OBJECTIVE: Copy nothing but the text: reproduce each line of the listing exactly and leave the pictures out.

┏━━

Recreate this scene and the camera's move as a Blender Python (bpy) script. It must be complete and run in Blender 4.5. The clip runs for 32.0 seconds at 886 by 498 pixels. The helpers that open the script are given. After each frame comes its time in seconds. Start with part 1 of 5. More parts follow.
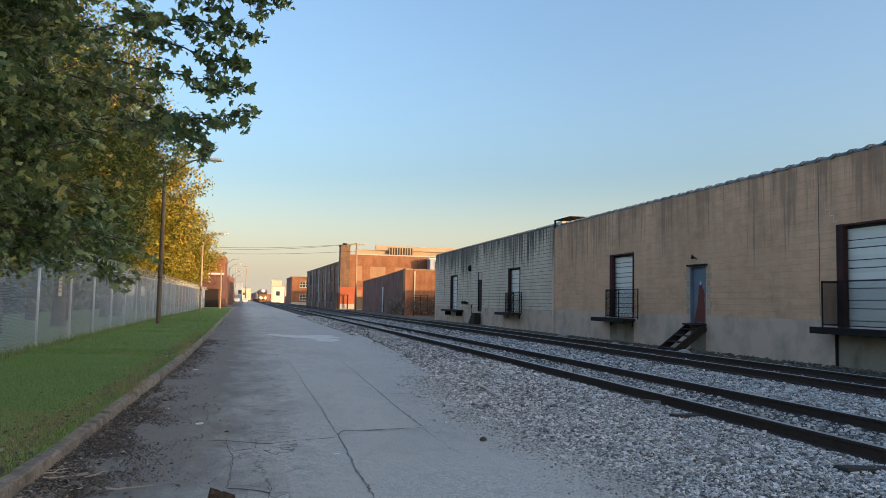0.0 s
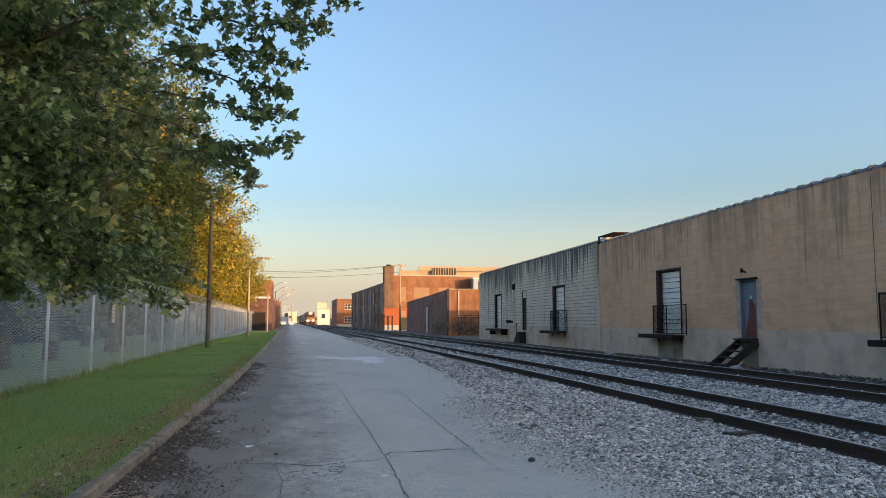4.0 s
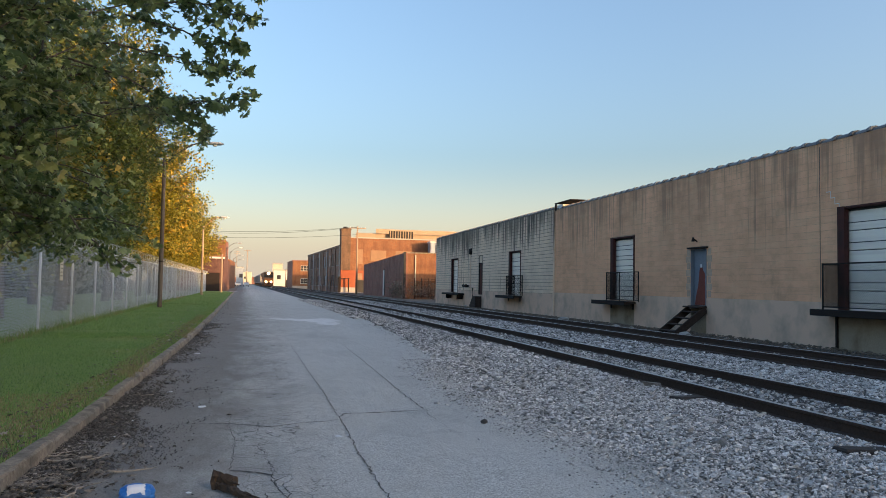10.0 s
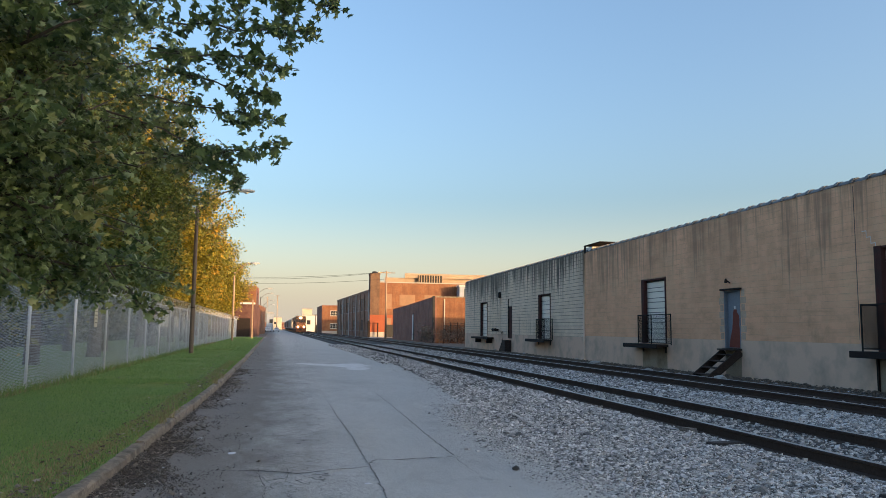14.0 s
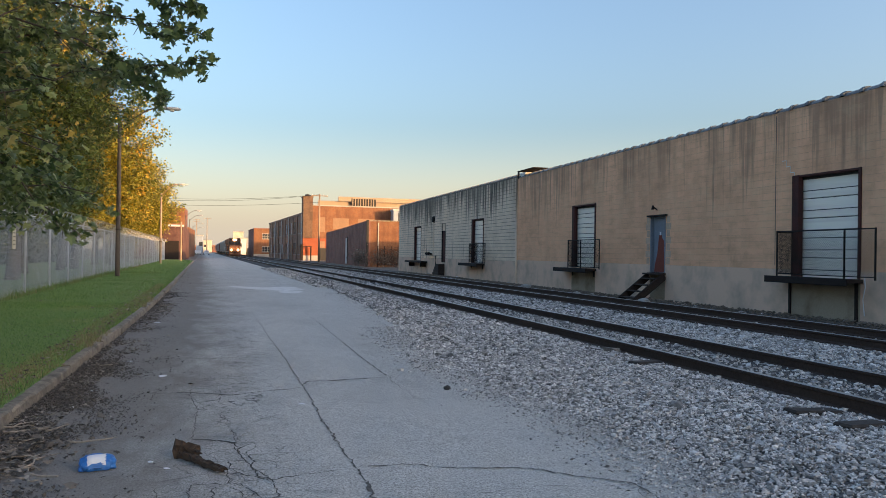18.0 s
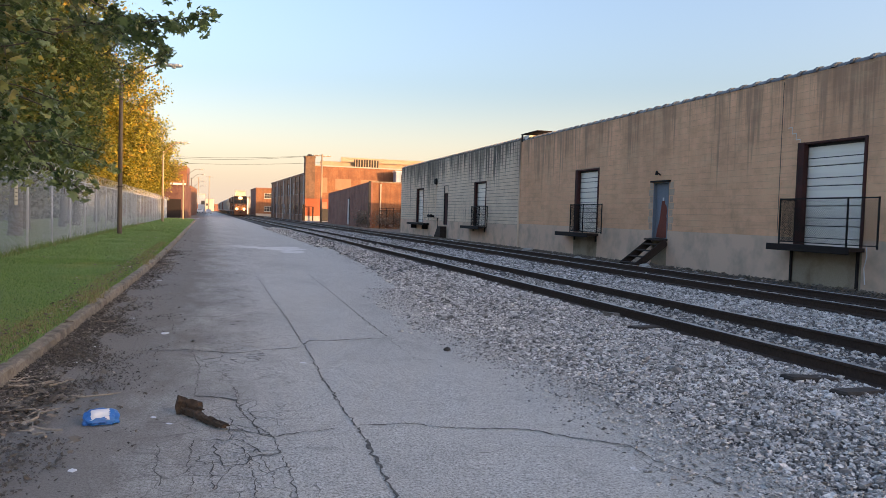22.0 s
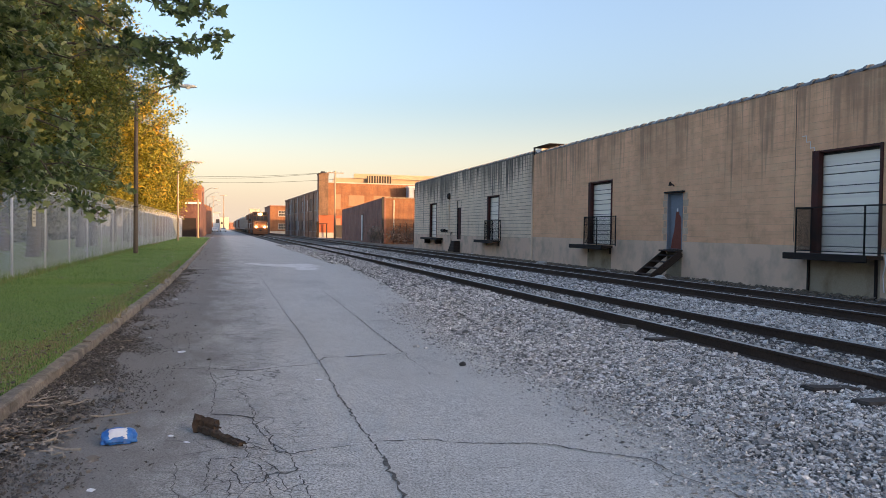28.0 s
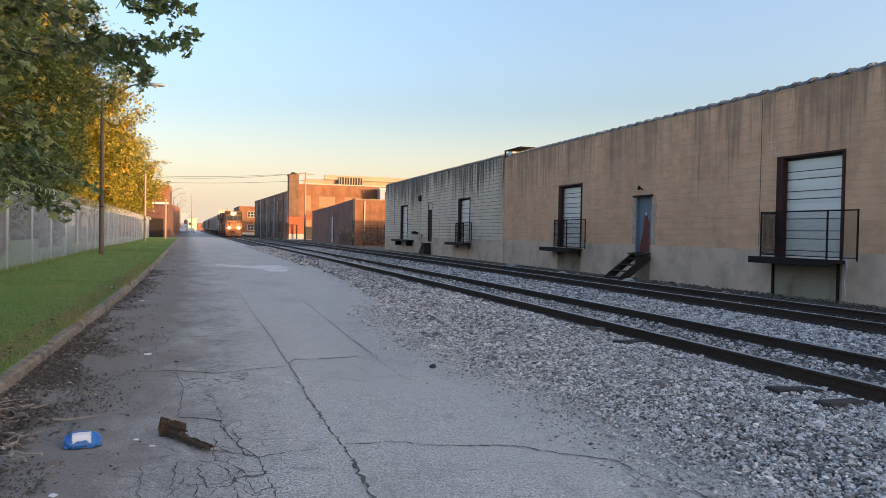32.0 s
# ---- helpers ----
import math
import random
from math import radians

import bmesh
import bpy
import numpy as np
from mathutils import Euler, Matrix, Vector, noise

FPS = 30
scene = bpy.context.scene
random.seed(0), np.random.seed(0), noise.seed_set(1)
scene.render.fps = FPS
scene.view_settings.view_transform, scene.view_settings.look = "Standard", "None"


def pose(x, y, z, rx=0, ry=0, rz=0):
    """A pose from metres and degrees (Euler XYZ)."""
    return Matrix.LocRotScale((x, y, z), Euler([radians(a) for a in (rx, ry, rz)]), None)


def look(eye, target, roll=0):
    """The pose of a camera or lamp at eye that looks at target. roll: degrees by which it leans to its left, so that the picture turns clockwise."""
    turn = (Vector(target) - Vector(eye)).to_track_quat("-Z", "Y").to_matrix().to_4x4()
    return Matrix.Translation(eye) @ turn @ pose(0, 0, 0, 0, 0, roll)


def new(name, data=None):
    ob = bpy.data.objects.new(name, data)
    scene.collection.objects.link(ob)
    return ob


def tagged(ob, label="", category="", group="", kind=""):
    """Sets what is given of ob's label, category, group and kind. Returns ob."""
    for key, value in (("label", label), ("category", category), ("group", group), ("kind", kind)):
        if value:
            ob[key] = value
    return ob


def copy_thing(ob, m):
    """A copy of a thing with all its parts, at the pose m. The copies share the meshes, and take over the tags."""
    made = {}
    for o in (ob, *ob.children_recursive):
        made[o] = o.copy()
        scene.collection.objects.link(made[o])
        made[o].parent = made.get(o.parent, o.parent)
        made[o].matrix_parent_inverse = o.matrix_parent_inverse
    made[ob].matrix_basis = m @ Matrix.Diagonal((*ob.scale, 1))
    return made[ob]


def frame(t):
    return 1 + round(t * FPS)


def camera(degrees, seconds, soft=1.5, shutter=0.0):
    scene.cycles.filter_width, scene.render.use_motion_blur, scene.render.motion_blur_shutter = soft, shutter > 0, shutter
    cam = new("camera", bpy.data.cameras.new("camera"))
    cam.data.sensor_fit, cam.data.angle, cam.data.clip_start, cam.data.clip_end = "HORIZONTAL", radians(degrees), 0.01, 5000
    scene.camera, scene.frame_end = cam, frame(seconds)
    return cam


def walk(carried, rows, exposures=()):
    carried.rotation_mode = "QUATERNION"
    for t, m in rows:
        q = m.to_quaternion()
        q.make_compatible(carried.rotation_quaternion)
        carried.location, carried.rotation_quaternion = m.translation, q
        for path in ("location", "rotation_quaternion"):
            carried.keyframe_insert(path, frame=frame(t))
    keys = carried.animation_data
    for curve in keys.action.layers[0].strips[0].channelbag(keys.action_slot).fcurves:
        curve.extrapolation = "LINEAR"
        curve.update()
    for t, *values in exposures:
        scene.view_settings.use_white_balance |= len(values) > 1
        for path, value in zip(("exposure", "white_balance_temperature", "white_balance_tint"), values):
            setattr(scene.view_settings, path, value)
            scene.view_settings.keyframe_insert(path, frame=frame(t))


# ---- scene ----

┗━━

RESULT OF THE EXERCISE:
Recreate this scene and the camera's move as a Blender Python (bpy) script. It must be complete and run in Blender 4.5. The clip runs for 32.0 seconds at 886 by 498 pixels. The helpers that open the script are given. After each frame comes its time in seconds. Start with part 1 of 5. More parts follow.
0.0 s
4.0 s
10.0 s
14.0 s
18.0 s
22.0 s
28.0 s
32.0 s
# ---- helpers ----
import math
import random
from math import radians

import bmesh
import bpy
import numpy as np
from mathutils import Euler, Matrix, Vector, noise

FPS = 30
scene = bpy.context.scene
random.seed(0), np.random.seed(0), noise.seed_set(1)
scene.render.fps = FPS
scene.view_settings.view_transform, scene.view_settings.look = "Standard", "None"


def pose(x, y, z, rx=0, ry=0, rz=0):
    """A pose from metres and degrees (Euler XYZ)."""
    return Matrix.LocRotScale((x, y, z), Euler([radians(a) for a in (rx, ry, rz)]), None)


def look(eye, target, roll=0):
    """The pose of a camera or lamp at eye that looks at target. roll: degrees by which it leans to its left, so that the picture turns clockwise."""
    turn = (Vector(target) - Vector(eye)).to_track_quat("-Z", "Y").to_matrix().to_4x4()
    return Matrix.Translation(eye) @ turn @ pose(0, 0, 0, 0, 0, roll)


def new(name, data=None):
    ob = bpy.data.objects.new(name, data)
    scene.collection.objects.link(ob)
    return ob


def tagged(ob, label="", category="", group="", kind=""):
    """Sets what is given of ob's label, category, group and kind. Returns ob."""
    for key, value in (("label", label), ("category", category), ("group", group), ("kind", kind)):
        if value:
            ob[key] = value
    return ob


def copy_thing(ob, m):
    """A copy of a thing with all its parts, at the pose m. The copies share the meshes, and take over the tags."""
    made = {}
    for o in (ob, *ob.children_recursive):
        made[o] = o.copy()
        scene.collection.objects.link(made[o])
        made[o].parent = made.get(o.parent, o.parent)
        made[o].matrix_parent_inverse = o.matrix_parent_inverse
    made[ob].matrix_basis = m @ Matrix.Diagonal((*ob.scale, 1))
    return made[ob]


def frame(t):
    return 1 + round(t * FPS)


def camera(degrees, seconds, soft=1.5, shutter=0.0):
    scene.cycles.filter_width, scene.render.use_motion_blur, scene.render.motion_blur_shutter = soft, shutter > 0, shutter
    cam = new("camera", bpy.data.cameras.new("camera"))
    cam.data.sensor_fit, cam.data.angle, cam.data.clip_start, cam.data.clip_end = "HORIZONTAL", radians(degrees), 0.01, 5000
    scene.camera, scene.frame_end = cam, frame(seconds)
    return cam


def walk(carried, rows, exposures=()):
    carried.rotation_mode = "QUATERNION"
    for t, m in rows:
        q = m.to_quaternion()
        q.make_compatible(carried.rotation_quaternion)
        carried.location, carried.rotation_quaternion = m.translation, q
        for path in ("location", "rotation_quaternion"):
            carried.keyframe_insert(path, frame=frame(t))
    keys = carried.animation_data
    for curve in keys.action.layers[0].strips[0].channelbag(keys.action_slot).fcurves:
        curve.extrapolation = "LINEAR"
        curve.update()
    for t, *values in exposures:
        scene.view_settings.use_white_balance |= len(values) > 1
        for path, value in zip(("exposure", "white_balance_temperature", "white_balance_tint"), values):
            setattr(scene.view_settings, path, value)
            scene.view_settings.keyframe_insert(path, frame=frame(t))


# ---- scene ----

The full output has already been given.